En estas condiciones el abordaje
del análisis de los derechos de la mujer viene condicionado por una petición de
principio. ¿Tiene la mujer por su condición de mujer unos derechos específicos
o, simplemente, tiene la mujer en su condición de mujer – atendiendo a la
valoración que se da a esa realidad en cada una de las sociedades en las que se
realiza el análisis – unos derechos específicos?
La primera concepción nos
llevaría a considerar a la mujer como un ente de razón primigenio, lo cual, sin
duda, es el fruto de una concepción ideológica que se manifestará a medida que
se vayan desarrollando las consecuencias lógicas de esta concepción. Ésta
postura podría considerarse ideológicamente absolutista, pues parte de la
concesión del derecho absoluto inherente a la condición esencial de ser mujer
con independencia de donde ella se encuentre. Es decir, parte de la concepción
de una “idea” de mujer, de ahí que sea una construcción ideológica,
La segunda concepción nos
llevaría a considerar que la mujer, como tal, no tiene unos derechos que le
sean inherentes por su condición, sino que distintas mujeres, situadas en
distintas sociedades, tienen distintos derechos todos ellos más o menos
congruentes dentro de una estructura jurídica que es, en cada sociedad, la que
es y la que reconoce derechos a sus miembros, empezando por establecer quienes
son miembros sujetos de derecho y quienes no, que a veces ahí reside todo el
truco.
Apriorística – siempre lo es - o no – cuando lo es de modo inconsciente en
el subconsciente- esta “realidad” de
mujer es la condensación material de la “idea” de mujer subyacente en una
determinada organización social.
Establecida la inevitable
“contaminación” ideológica de ambas posturas nos encontramos una vez más ante
el eterno problema del conocimiento: partir de la idea para el análisis de la
realidad, confrontándola con el modelo, que es la idea misma, o partir de la
realidad, para extraer de ella lo intrínseco.
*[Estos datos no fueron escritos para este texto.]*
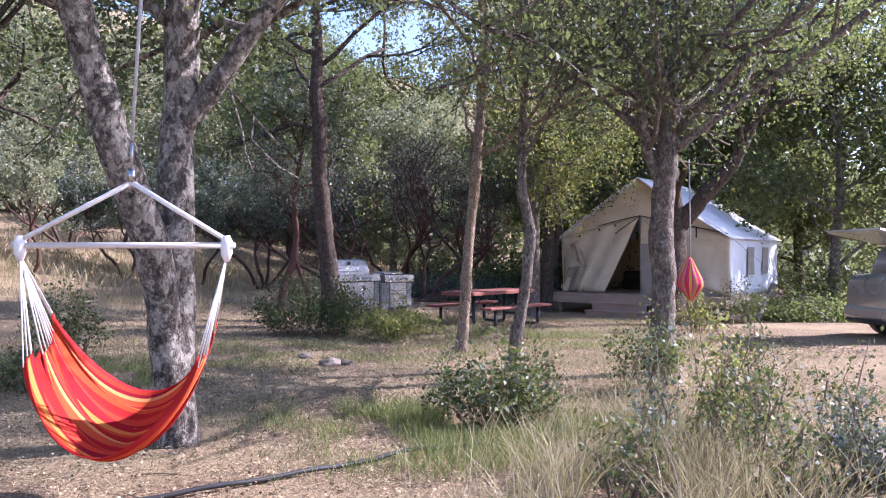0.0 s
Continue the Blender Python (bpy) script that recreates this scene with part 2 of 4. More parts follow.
M_DECKWOOD = plain("tan_deck_wood", (0.30, 0.20, 0.15), (0.45, 0.32, 0.25), 5, 0.75, stretch=(1, 9, 9), relief=0.3)
M_REDWOOD = plain("red_stained_wood", (0.13, 0.04, 0.03), (0.30, 0.10, 0.07), 5, 0.5, stretch=(1, 10, 10), relief=0.3)
M_STEEL_BLACK = plain("black_painted_steel", (0.012, 0.013, 0.014), (0.035, 0.035, 0.035), 12, 0.45)
M_STAINLESS = brushed("brushed_stainless")
M_STONE = plain("grey_stacked_stone", (0.13, 0.127, 0.12), (0.40, 0.39, 0.37), 9, 0.85, relief=0.6, dist=0.01)
M_MORTAR = plain("dark_mortar", (0.08, 0.075, 0.07), (0.14, 0.13, 0.12), 20, 0.95)
M_COUNTER = plain("grey_stone_counter", (0.20, 0.19, 0.18), (0.34, 0.33, 0.31), 14, 0.35)
M_ROPE = plain("white_cotton_rope", (0.62, 0.60, 0.56), (0.82, 0.80, 0.76), 60, 0.9, relief=0.5)
M_ROPE_GREY = plain("grey_rope", (0.25, 0.24, 0.23), (0.45, 0.43, 0.40), 60, 0.9)
M_BAR = plain("pale_wood_bar", (0.50, 0.46, 0.40), (0.68, 0.64, 0.58), 8, 0.5, stretch=(1, 8, 8))
M_CLOTH = striped_cloth("orange_striped_cotton", [
    (0.0, (0.50, 0.025, 0.02)), (0.18, (0.66, 0.09, 0.025)), (0.30, (0.74, 0.27, 0.06)), (0.37, (0.50, 0.02, 0.025)),
    (0.55, (0.66, 0.11, 0.035)), (0.66, (0.78, 0.40, 0.14)), (0.72, (0.36, 0.015, 0.03)), (0.80, (0.66, 0.07, 0.03)), (0.93, (0.55, 0.03, 0.03))], 4.0)
M_CLOTH_PINK = striped_cloth("pink_striped_cotton", [
    (0.0, (0.75, 0.06, 0.12)), (0.2, (0.85, 0.45, 0.12)), (0.4, (0.78, 0.10, 0.20)), (0.55, (0.50, 0.30, 0.20)), (0.7, (0.85, 0.30, 0.10)), (0.85, (0.60, 0.04, 0.25))], 3.0)
M_PAINT = plain("silver_car_paint", (0.42, 0.42, 0.41), (0.46, 0.46, 0.45), 3, 0.28, 0.6, relief=0.02)
M_RUBBER = plain("black_rubber", (0.015, 0.015, 0.015), (0.03, 0.03, 0.03), 30, 0.85)
M_PLASTIC = plain("dark_grey_plastic", (0.03, 0.03, 0.032), (0.05, 0.05, 0.05), 20, 0.6)
M_REDLAMP = plain("red_lamp_plastic", (0.45, 0.01, 0.015), (0.55, 0.02, 0.02), 12, 0.15)
M_GLASS = glass_material("window_glass", (0.25, 0.28, 0.28))
M_BULB = glass_material("bulb_glass")
M_ROCK = plain("grey_brown_rock", (0.10, 0.08, 0.063), (0.22, 0.185, 0.15), 7, 0.9, relief=0.7, dist=0.02)
M_CUTWOOD = plain("cut_log_wood", (0.38, 0.29, 0.20), (0.58, 0.47, 0.34), 10, 0.85)
M_BED = plain("dark_bedcover", (0.035, 0.03, 0.03), (0.07, 0.06, 0.055), 20, 0.95)
M_PILLOW = plain("pale_pillow_cotton", (0.55, 0.52, 0.48), (0.70, 0.67, 0.62), 20, 0.95)
M_DARKWOOD = plain("dark_stained_wood", (0.03, 0.02, 0.015), (0.07, 0.045, 0.03), 8, 0.5)
M_PIPE = plain("black_polythene_pipe", (0.02, 0.02, 0.02), (0.045, 0.045, 0.045), 20, 0.5)


# ---- mesh helpers ----
def link_mesh(name, me, mat, parent=None, label=""):
    me.materials.append(mat)
    ob = new(name, me)
    if parent is not None:
        ob.parent = parent
    if label:
        ob["label"] = label
    return ob


def part(name, bm, mat, parent=None, label="", smooth=False):
    bmesh.ops.recalc_face_normals(bm, faces=bm.faces)
    me = bpy.data.meshes.new(name)
    bm.to_mesh(me)
    bm.free()
    if smooth:
        me.shade_smooth()
    return link_mesh(name, me, mat, parent, label)


def group_thing(name, m, label, category, group="", kind=""):
    ob = new(name)
    ob.empty_display_size = 0.2
    ob.matrix_basis = m
    return tagged(ob, label, category, group, kind)


def box(x0, y0, z0, x1, y1, z1, bev=0.004, bm=None, m=None):
    b = bmesh.new()
    bmesh.ops.create_cube(b, size=1.0, matrix=Matrix.Translation(((x0 + x1) / 2, (y0 + y1) / 2, (z0 + z1) / 2)) @ Matrix.Diagonal((x1 - x0, y1 - y0, z1 - z0, 1)))
    if bev:
        bmesh.ops.bevel(b, geom=b.edges[:], offset=bev, segments=1, affect="EDGES", profile=0.7)
    if m is not None:
        b.transform(m)
    if bm is None:
        return b
    me = bpy.data.meshes.new("tmp")
    b.to_mesh(me)
    b.free()
    bm.from_mesh(me)
    bpy.data.meshes.remove(me)
    return bm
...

Esta tarea exige despojarla de
las excrecencias adheridas como barnáculos al casco del buque, para que
desembarazada no sólo de lo inútil sino de lo perjudicial, por inútil, la idea
pueda navegar limpiamente en el mundo de las ideas, que no por ello es menos
“material”, valga la paradoja, ni menos “real”, ni, sobre todo, menos
“natural” que el mundo de lo tangible.
Todo reside de que definamos lo tangible en un sentido primitivo o no.
Llegados a este punto, procede
recordar aquel aforismo matemático que dice: “todo problema mal planteado
carece de solución”. ¿Hemos hecho el planteamiento adecuado de la cuestión que
queremos analizar o la iniciamos con un pie forzado que va a conducir,
indefectiblemente, a unas conclusiones que vienen condicionadas por ese defecto
de partida, que es el que queríamos evitar con el análisis precedente? En mi
opinión, sí hemos partido de un pie forzado que es otra añagaza perpetuamente
oculta en el análisis de la “realidad”.
Max Planck estableció que la
observación de la realidad produce un impacto en la realidad observada que nos
impide observar la realidad como era antes de ser observada. Esta afirmación,
que se tiene entre los científicos como una especie de quintaesencia de la
sutileza, y lo es, constituye sólo una manifestación de lo que, muchos siglos
antes, habían establecido los filósofos respecto de la observación de la
realidad, mediante la introspección o la extrospección; ambas, como dice
Planck, en la medida en que observan la realidad la alteran – bien que de
distinto modo – con lo que la realidad observada no es la que es.